# start of Data section

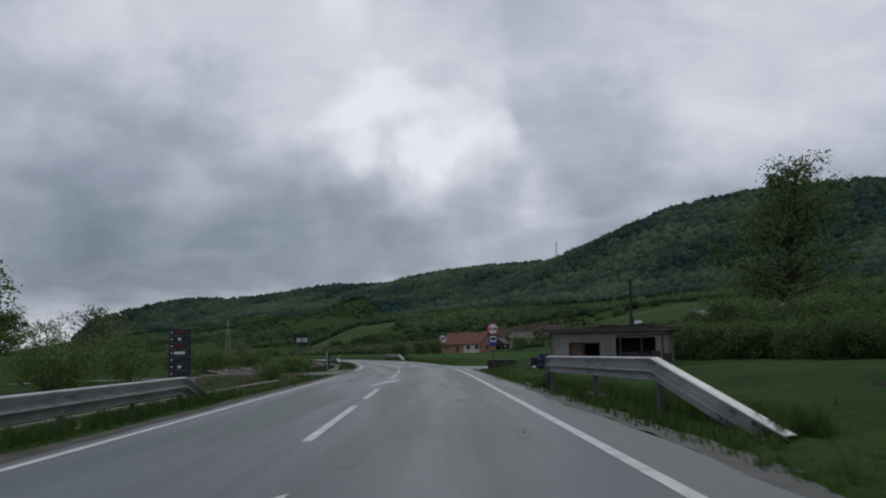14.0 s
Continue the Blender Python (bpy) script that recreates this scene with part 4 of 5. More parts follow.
def round_plate(e, z, r, rim, face):
    plate = part("plate", disc(bmesh.new(), r, 0.0, 0.012, cz=z), M_SIGNBACK, e)
    part("rim", disc(bmesh.new(), r - 0.004, -0.006, -0.001, cz=z), rim, plate)
    return part("face", disc(bmesh.new(), r * 0.80, -0.011, -0.007, cz=z), face, plate)


def no_overtaking_sign(x, y, z):
    base = gz(x, y)
    e = empty("road_sign", pose(x, y, base, 0, 0, 3), "round red-rimmed no-overtaking sign above a blue bus-stop plate", "road sign")
    c = z - base
    sign_pole(e, c + 0.32)
    f = round_plate(e, c, 0.31, M_RED, M_WHITE)
    for cx, mat in ((-0.122, M_RED), (0.122, M_BLACK)):
        part("car_mark", car_mark(bmesh.new(), cx, c, 0.225, -0.016), mat, e)
        car_windows(e, cx, c, 0.225, -0.016)
    bm = bmesh.new()
    box(bm, -0.22, -0.002, c - 0.90, 0.22, 0.012, c - 0.35, 0.004)
    p = part("bus_stop_plate", bm, M_BLUE, e, "blue bus-stop plate")
    bm = bmesh.new()
    box(bm, -0.16, -0.010, c - 0.70, 0.16, -0.004, c - 0.40)
    part("panel", bm, M_WHITE, p)
    bm = bmesh.new()
    for x0, z0, x1, z1 in ((-0.13, -0.60, 0.13, -0.50), (-0.11, -0.50, 0.12, -0.46), (-0.09, -0.635, -0.04, -0.60), (0.04, -0.635, 0.09, -0.60)):
        box(bm, x0, -0.016, c + z0, x1, -0.011, c + z1)
    part("bus_mark", bm, M_BLACK, p)
    for dz in (0.12, -0.12, -0.6):
        bm = bmesh.new()
        box(bm, -0.06, 0.012, c + dz - 0.02, 0.06, 0.09, c + dz + 0.02)
        part("clamp", bm, M_ZINC, e)


def end_sign(x, y, z):
    base = gz(x, y)
    e = empty("road_sign", pose(x, y, base, 0, 0, 5), "round pale grey end-of-restriction sign with a dark slash", "road sign")
    c = z - base
    sign_pole(e, c + 0.3)
    round_plate(e, c, 0.31, M_GREYSIGN, M_GREYSIGN)
    for cx in (-0.12, 0.12):
        part("car_mark", car_mark(bmesh.new(), cx, c, 0.19, -0.016), M_POST, e)
    for k in range(5):
        bm = bmesh.new()
        box(bm, -0.29, -0.022, -0.007, 0.29, -0.018, 0.007)
        bmesh.ops.transform(bm, matrix=Matrix.Translation((0, 0, c)) @ Matrix.Rotation(radians(-45), 4, "Y") @ Matrix.Translation((0, 0, (k - 2) * 0.03)), verts=bm.verts[:])
        part("slash", bm, M_BLACK, e)


def turned_sign(x, y, z, r, label, plate=True):
    """A sign for the other direction, seen from its dark back."""
    base = gz(x, y)
    e = empty("road_sign", pose(x, y, base, 0, 0, -6), label, "road sign")
    c = z - base
    part("pole", bar(bmesh.new(), (0, -0.05, -0.5), (0, -0.05, c + r), 0.028, sides=10), M_POST, e)
    part("plate", disc(bmesh.new(), r, 0.0, 0.014, cz=c), M_SIGNBACK, e)
    for dz in (0.055, -0.055):
        bm = bmesh.new()
        box(bm, -r * 0.78, -0.03, c + dz - 0.038, r * 0.78, 0.0, c + dz + 0.038)
        part("rail", bm, M_GREYSIGN if plate else M_SIGNBACK, e)


no_overtaking_sign(3.29, 300.65, 2.26)
end_sign(1.29, 334.4, 2.24)
turned_sign(-6.93, 301.1, 1.86, 0.375, "back of a round road sign on a steel pole")

e = empty("warning_panel", pose(-8.95, 334.9, gz(-8.95, 334.9), 0, 0, -4), "narrow dark panel on two short posts", "sign")
bm = bmesh.new()
box(bm, -0.13, -0.015, 0.36, 0.15, 0.015, 1.62, 0.006)
part("panel", bm, M_SIGNBACK, e)
for dx, dz in ((-0.06, 1.72), (0.12, 1.45)):
    part("post", bar(bmesh.new(), (dx, 0.04 - 0.1 * (dx < 0), -0.4), (dx, 0.04 - 0.1 * (dx < 0), dz), 0.024, sides=8), M_GREYSIGN if dx < 0 else M_POST, e)
e = empty("marker_pole", pose(5.5, 319.2, gz(5.5, 319.2)), "thin grey steel pole with a small white box", "pole")
part("pole", bar(bmesh.new(), (0, 0, -0.4), (0, 0, 2.8), 0.012, 0.010, sides=8), M_POST, e)
bm = bmesh.new()
box(bm, -0.05, -0.08, 1.40, 0.05, -0.02, 1.49, 0.01)
part("box", bm, M_WHITE, e)


def hoarding():
    """A tall dark advertising panel with stacked lines."""
    x, y = -13.4, 301.0
    b = gz(x, y)
    e = empty("advertising_sign", pose(x, y, b + 0.22, 0, 0, -8), "tall dark advertising panel with stacked plates on a concrete foot", "sign")
    bm = bmesh.new()
    box(bm, -0.75, -0.3, -0.6, 0.75, 0.3, 0.32, 0.03)
    part("foot", bm, M_CONC, e)
    for sx in (-0.56, 0.56):
        bm = bmesh.new()
        box(bm, sx - 0.04, -0.04, 0.3, sx + 0.04, 0.04, 2.95)
        part("post", bm, M_SIGNBACK, e)
    for k in range(7):
        z = 0.38 + k * 0.365
        bm = bmesh.new()
        box(bm, -0.55, -0.06, z, 0.55, -0.02, z + 0.33, 0.008)
        p = part("panel", bm, M_SIGNBACK, e)
        if k in (3, 4, 5, 6, 1):
            bm = bmesh.new()
            w = (0.0, 0.10, 0.0, 0.30, 0.22, 0.08, 0.20)[k]
            box(bm, -w, -0.068, z + 0.09, w, -0.062, z + 0.24)
            part("text_bar", bm, M_GREYSIGN if k in (3, 5, 1) else M_DULLRED, p)
        bm = bmesh.new()
        box(bm, -0.47, -0.068, z + 0.12, -0.40, -0.062, z + 0.2)
        part("pictogram", bm, M_WHITE, p)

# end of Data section

● **Set exercise**
Repeat the listing above from its first line through the line that contains "bm, M_BLACK, e)", both included, and nothing more. Drop the pictures.

● **Response**
14.0 s
Continue the Blender Python (bpy) script that recreates this scene with part 4 of 5. More parts follow.
def round_plate(e, z, r, rim, face):
    plate = part("plate", disc(bmesh.new(), r, 0.0, 0.012, cz=z), M_SIGNBACK, e)
    part("rim", disc(bmesh.new(), r - 0.004, -0.006, -0.001, cz=z), rim, plate)
    return part("face", disc(bmesh.new(), r * 0.80, -0.011, -0.007, cz=z), face, plate)


def no_overtaking_sign(x, y, z):
    base = gz(x, y)
    e = empty("road_sign", pose(x, y, base, 0, 0, 3), "round red-rimmed no-overtaking sign above a blue bus-stop plate", "road sign")
    c = z - base
    sign_pole(e, c + 0.32)
    f = round_plate(e, c, 0.31, M_RED, M_WHITE)
    for cx, mat in ((-0.122, M_RED), (0.122, M_BLACK)):
        part("car_mark", car_mark(bmesh.new(), cx, c, 0.225, -0.016), mat, e)
        car_windows(e, cx, c, 0.225, -0.016)
    bm = bmesh.new()
    box(bm, -0.22, -0.002, c - 0.90, 0.22, 0.012, c - 0.35, 0.004)
    p = part("bus_stop_plate", bm, M_BLUE, e, "blue bus-stop plate")
    bm = bmesh.new()
    box(bm, -0.16, -0.010, c - 0.70, 0.16, -0.004, c - 0.40)
    part("panel", bm, M_WHITE, p)
    bm = bmesh.new()
    for x0, z0, x1, z1 in ((-0.13, -0.60, 0.13, -0.50), (-0.11, -0.50, 0.12, -0.46), (-0.09, -0.635, -0.04, -0.60), (0.04, -0.635, 0.09, -0.60)):
        box(bm, x0, -0.016, c + z0, x1, -0.011, c + z1)
    part("bus_mark", bm, M_BLACK, p)
    for dz in (0.12, -0.12, -0.6):
        bm = bmesh.new()
        box(bm, -0.06, 0.012, c + dz - 0.02, 0.06, 0.09, c + dz + 0.02)
        part("clamp", bm, M_ZINC, e)


def end_sign(x, y, z):
    base = gz(x, y)
    e = empty("road_sign", pose(x, y, base, 0, 0, 5), "round pale grey end-of-restriction sign with a dark slash", "road sign")
    c = z - base
    sign_pole(e, c + 0.3)
    round_plate(e, c, 0.31, M_GREYSIGN, M_GREYSIGN)
    for cx in (-0.12, 0.12):
        part("car_mark", car_mark(bmesh.new(), cx, c, 0.19, -0.016), M_POST, e)
    for k in range(5):
        bm = bmesh.new()
        box(bm, -0.29, -0.022, -0.007, 0.29, -0.018, 0.007)
        bmesh.ops.transform(bm, matrix=Matrix.Translation((0, 0, c)) @ Matrix.Rotation(radians(-45), 4, "Y") @ Matrix.Translation((0, 0, (k - 2) * 0.03)), verts=bm.verts[:])
        part("slash", bm, M_BLACK, e)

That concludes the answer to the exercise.